### Task objective:
Among the entries below, extract exactly the lines that run from the one with "4. More parts follow." through the one with "return r.outputs[0]", both ends included.

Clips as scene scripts
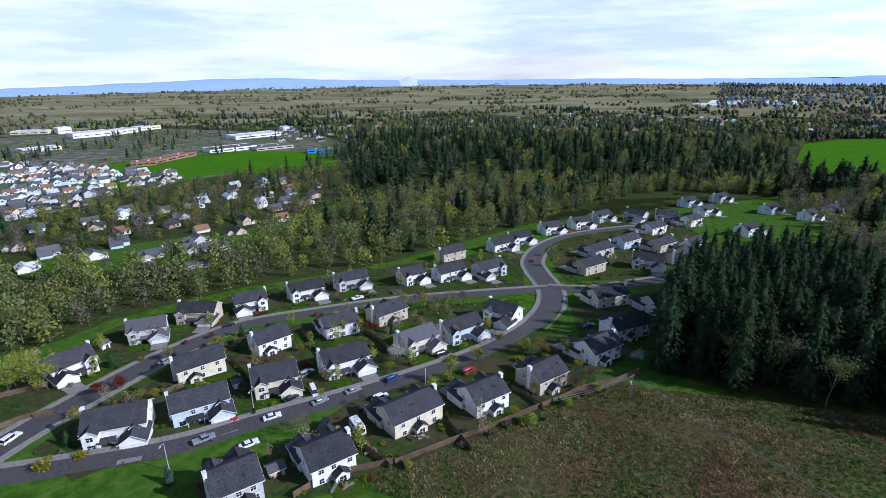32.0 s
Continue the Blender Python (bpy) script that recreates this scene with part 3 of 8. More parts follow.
def town_house(x, y, rot, wall="siding_white", roof="roof_dark", w=12.5, d=9.0, wing=1, chimney=1, dormers=1, storeys=2, bump_out=True, name="house", group="houses of the estate", label="", fine=True):
    """A two-storey estate house: main gable, garage wing with a front gable, dormers, box chimney, framed windows. wing: side of the garage."""
    rnd = HOUSE_SEED
    words = {"siding_white": "white", "siding_cream": "cream", "siding_grey": "grey", "siding_tan": "tan", "siding_paleblue": "pale blue", "siding_blue": "bright blue"}
    rf = {"roof_dark": "dark shingle", "roof_grey": "grey shingle", "roof_brown": "brown shingle"}[roof]
    o = base(name, x, y, rot, label or "%s %s-storey house with %s roof and garage" % (words[wall], "two" if storeys == 2 else "one", rf), "house", group)
    h = 5.3 if storeys == 2 else 2.8
    rise = d * (0.3 if storeys == 2 else 0.27)
    wm, rm = M[wall], M[roof]
    piece("wall", gable_body(w, d, h, rise), wm, o)
    r = piece("roof", gable_roof(w, d, h, rise), rm, o)
    piece("fascia", rake_boards(w, d, h, rise), M["trim"], r)
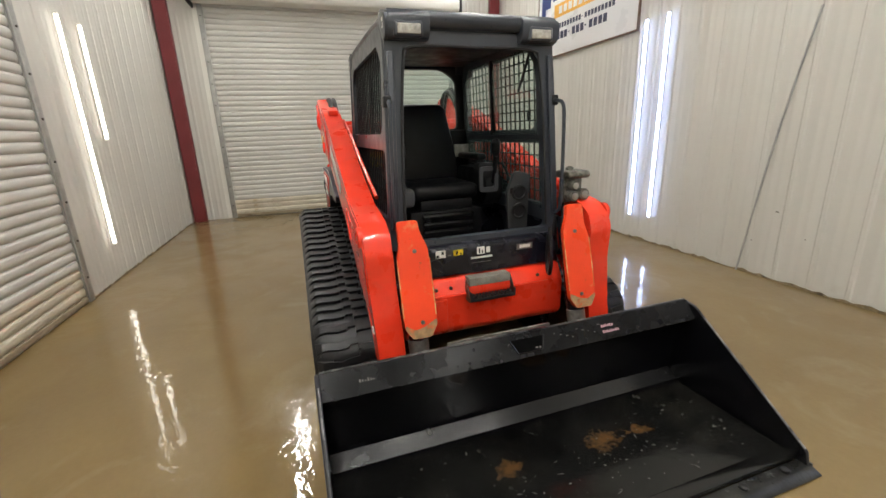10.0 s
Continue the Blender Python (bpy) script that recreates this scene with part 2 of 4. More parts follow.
def wet_floor():
    m = bpy.data.materials.new("wet_brown_concrete")
    m.use_nodes = True
    n, l = m.node_tree.nodes, m.node_tree.links
    b = n["Principled BSDF"]
    where = n.new("ShaderNodeTexCoord").outputs["Object"]

    def cloud(size, detail, rough=0.55, warp=0.0):
        c = n.new("ShaderNodeTexNoise")
        c.inputs["Scale"].default_value, c.inputs["Detail"].default_value, c.inputs["Roughness"].default_value = size, detail, rough
        c.inputs["Distortion"].default_value = warp
        l.new(where, c.inputs["Vector"])
        return c.outputs["Fac"]

    def ramp(value, *stops):
        r = n.new("ShaderNodeValToRGB")
        while len(r.color_ramp.elements) < len(stops):
            r.color_ramp.elements.new(0.5)
        for e, (p, c) in zip(r.color_ramp.elements, stops):
            e.position, e.color = p, (*c, 1)
        l.new(value, r.inputs[0])
        return r.outputs[0]

    base = ramp(cloud(0.5, 3, 0.5, 0.5), (0.30, (0.184, 0.126, 0.050)), (0.50, (0.211, 0.146, 0.058)), (0.72, (0.240, 0.170, 0.072)))
    speck = ramp(cloud(28, 4, 0.6), (0.3, (0.95, 0.945, 0.93)), (0.65, (1, 1, 1)))
    blot = ramp(cloud(1.9, 4, 0.55, 0.4), (0.30, (0.93, 0.92, 0.89)), (0.62, (1, 1, 1)))
    made = base
    # pale film where the water has dried off
    pale = n.new("ShaderNodeMix")
    pale.data_type = "RGBA"
    l.new(ramp(cloud(1.5, 7, 0.62, 0.8), (0.56, (0, 0, 0)), (0.66, (0.32,) * 3)), pale.inputs["Factor"])
    l.new(made, pale.inputs["A"])
    pale.inputs["B"].default_value = (0.29, 0.235, 0.14, 1)
    made = pale.outputs["Result"]
    for layer in (speck, blot):
        mix = n.new("ShaderNodeMix")
        mix.data_type, mix.blend_type = "RGBA", "MULTIPLY"
        mix.inputs["Factor"].default_value = 1.0
        l.new(made, mix.inputs["A"])
        l.new(layer, mix.inputs["B"])
        made = mix.outputs["Result"]
    l.new(made, b.inputs["Base Color"])
    rough = ramp(cloud(1.6, 4, 0.55, 0.6), (0.40, (0.34,) * 3), (0.62, (0.46,) * 3))
    l.new(rough, b.inputs["Roughness"])
    # slow swell of the water film, and the grain of the concrete below it
    swell = n.new("ShaderNodeBump")
    swell.inputs["Strength"].default_value, swell.inputs["Distance"].default_value = 0.07, 0.006
    l.new(cloud(5.0, 2, 0.4, 0.6), swell.inputs["Height"])
    relief = n.new("ShaderNodeBump")
    relief.inputs["Strength"].default_value, relief.inputs["Distance"].default_value = 0.22, 0.0012
    l.new(cloud(38.0, 3, 0.6, 0.4), relief.inputs["Height"])
    l.new(swell.outputs[0], relief.inputs["Normal"])
    l.new(relief.outputs[0], b.inputs["Normal"])
    b.inputs["Specular IOR Level"].default_value = 0.08
    # the film itself: still in places, rippled by the floor's texture in others
    b.inputs["Coat Weight"].default_value = 1.0
    b.inputs["Coat IOR"].default_value = 1.55
    film = ramp(cloud(1.05, 6, 0.58, 0.5), (0.52, (0.035,) * 3), (0.58, (0.08,) * 3), (0.66, (0.20,) * 3))
    l.new(film, b.inputs["Coat Roughness"])
    ripple = n.new("ShaderNodeBump")
    ripple.inputs["Distance"].default_value = 0.005
    l.new(ramp(cloud(1.1, 2, 0.45, 0.5), (0.34, (0.12,) * 3), (0.62, (0.50,) * 3)), ripple.inputs["Strength"])
    l.new(cloud(11.0, 1, 0.4, 1.5), ripple.inputs["Height"])
    l.new(swell.outputs[0], ripple.inputs["Normal"])
    l.new(ripple.outputs[0], b.inputs["Coat Normal"])
    return m


FLOOR = wet_floor()


# ---- mesh helpers ----
def finish(bm, bevel=0.0, segments=2, angle=30):
    bmesh.ops.recalc_face_normals(bm, faces=bm.faces)
    if bevel:
        edges = [e for e in bm.edges if len(e.link_faces) == 2 and e.calc_face_angle(0) > radians(angle)]
        bmesh.ops.bevel(bm, geom=edges, offset=bevel, segments=segments, affect="EDGES", profile=0.5, clamp_overlap=True)
    return bm


def to_mesh(name, bm, material, smooth=26):
    me = bpy.data.meshes.new(name)
    bm.to_mesh(me)
    bm.free()
    me.materials.append(material)
    me.shade_smooth()
    me.set_sharp_from_angle(angle=radians(smooth))
    return me


def depth(ob):
    return 0 if ob.parent is None else 1 + depth(ob.parent)


EVEN = {"lift_arm", "welded_plate", "rear_link", "rear_door", "cab_side", "front_frame", "rear_fender", "front_beam", "front_panel", "roof", "pressed_rib", "cylinder_guard", "bucket"}


def part(name, bm, material, parent, label=""):
    """Links a bmesh as one mesh under a thing, a part or, at the deepest, beside a sub-part."""
    while depth(parent) >= 2:
        parent = parent.parent
    ob = new(name, to_mesh(name, bm, material))
    ob.parent = parent
    if name in EVEN:
        even = ob.modifiers.new("even_shading", "WEIGHTED_NORMAL")
        even.keep_sharp, even.weight = True, 100
    return tagged(ob, label)


def thing(name, label, category, m=None, group="", kind=""):
    ob = new(name)
    ob.empty_display_size = 0.2
    if m is not None:
        ob.matrix_world = m
    return tagged(ob, label, category, group, kind)


def setting(name, bm, material, label, category):
    return tagged(new(name, to_mesh(name, bm, material)), label, category, kind="structure")


def at_axis(axis, a, b, c):
    return {"y": (a, c, b), "x": (c, a, b), "z": (a, b, c)}[axis]


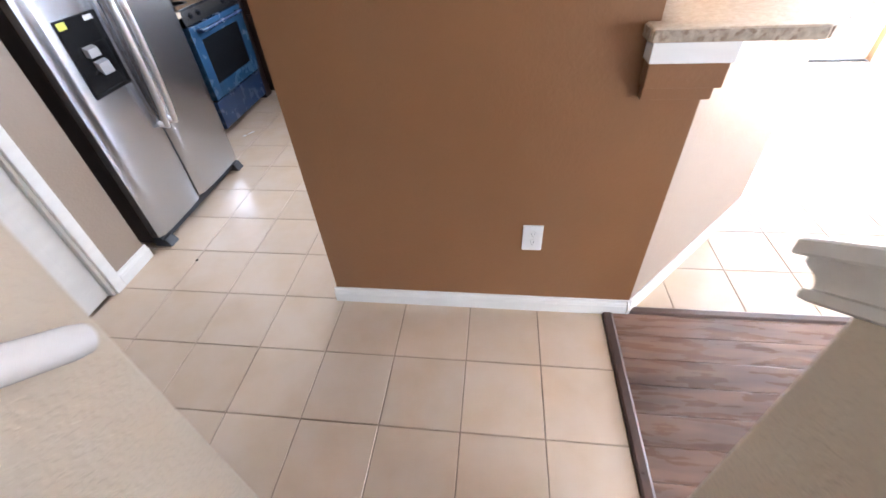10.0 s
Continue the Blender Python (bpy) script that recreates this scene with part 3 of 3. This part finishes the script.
plate("wall_outlet", "white duplex outlet plate on the brown wall", Matrix.Translation((0.859, YW, 0.426)), 0.078, 0.126, "outlet")
plate("wall_outlet", "white outlet plate on the cream loft wall", Matrix.Translation((4.62, -2.06, 3.22)), 0.075, 0.12, "outlet")
plate("wall_outlet", "white outlet plate on the apricot wall", Matrix.Translation((5.66, YN, 0.37)), 0.075, 0.12, "outlet")
plate("light_switch", "white toggle switch plate on the stair wall", Matrix.Translation((XL, -0.815, 1.545)) @ Matrix.Rotation(radians(90), 4, "Z"), 0.078, 0.122, "switch", "switch")
plate("light_switch", "white switch plate beside the patio door", Matrix.Translation((2.93, YN, 1.25)), 0.078, 0.122, "switch", "switch")

th = thing("thermostat", "white thermostat with dark display on brown wall", "thermostat")
th.location = (0.744, YW, 1.492)
part("body", bm_box(-0.067, 0.067, -0.026, 0, -0.048, 0.048, 0.006, 3), PLASTIC, th)
part("display", bm_box(-0.034, 0.034, -0.0285, -0.024, -0.018, 0.024, 0.001), LCD, th, "dark display")
part("button_strip", bm_box(-0.03, 0.03, -0.0275, -0.024, -0.036, -0.027, 0.001), PLASTIC_OFF, th)

chime = thing("door_chime", "white door chime cover with rounded ends", "door chime")
chime.location = (0.600, YH, 2.895)
outline = [(-0.093, -0.058), (0.093, -0.058)] + [(0.117 - 0.024 * (1 - math.cos(radians(a))), -0.058 + 0.116 * (a + 60) / 120) for a in range(-50, 60, 10)] + [(0.093, 0.058), (-0.093, 0.058)]
outline += [(-0.117 + 0.024 * (1 - math.cos(radians(a))), 0.058 - 0.116 * (a + 60) / 120) for a in range(-50, 60, 10)]
part("cover", bm_prism(outline, "y", -0.045, 0.0, 0.006, 2), PLASTIC, chime)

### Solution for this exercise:
Continue the Blender Python (bpy) script that recreates this scene with part 2 of 4. More parts follow.
def wet_floor():
    m = bpy.data.materials.new("wet_brown_concrete")
    m.use_nodes = True
    n, l = m.node_tree.nodes, m.node_tree.links
    b = n["Principled BSDF"]
    where = n.new("ShaderNodeTexCoord").outputs["Object"]

    def cloud(size, detail, rough=0.55, warp=0.0):
        c = n.new("ShaderNodeTexNoise")
        c.inputs["Scale"].default_value, c.inputs["Detail"].default_value, c.inputs["Roughness"].default_value = size, detail, rough
        c.inputs["Distortion"].default_value = warp
        l.new(where, c.inputs["Vector"])
        return c.outputs["Fac"]

    def ramp(value, *stops):
        r = n.new("ShaderNodeValToRGB")
        while len(r.color_ramp.elements) < len(stops):
            r.color_ramp.elements.new(0.5)
        for e, (p, c) in zip(r.color_ramp.elements, stops):
            e.position, e.color = p, (*c, 1)
        l.new(value, r.inputs[0])
        return r.outputs[0]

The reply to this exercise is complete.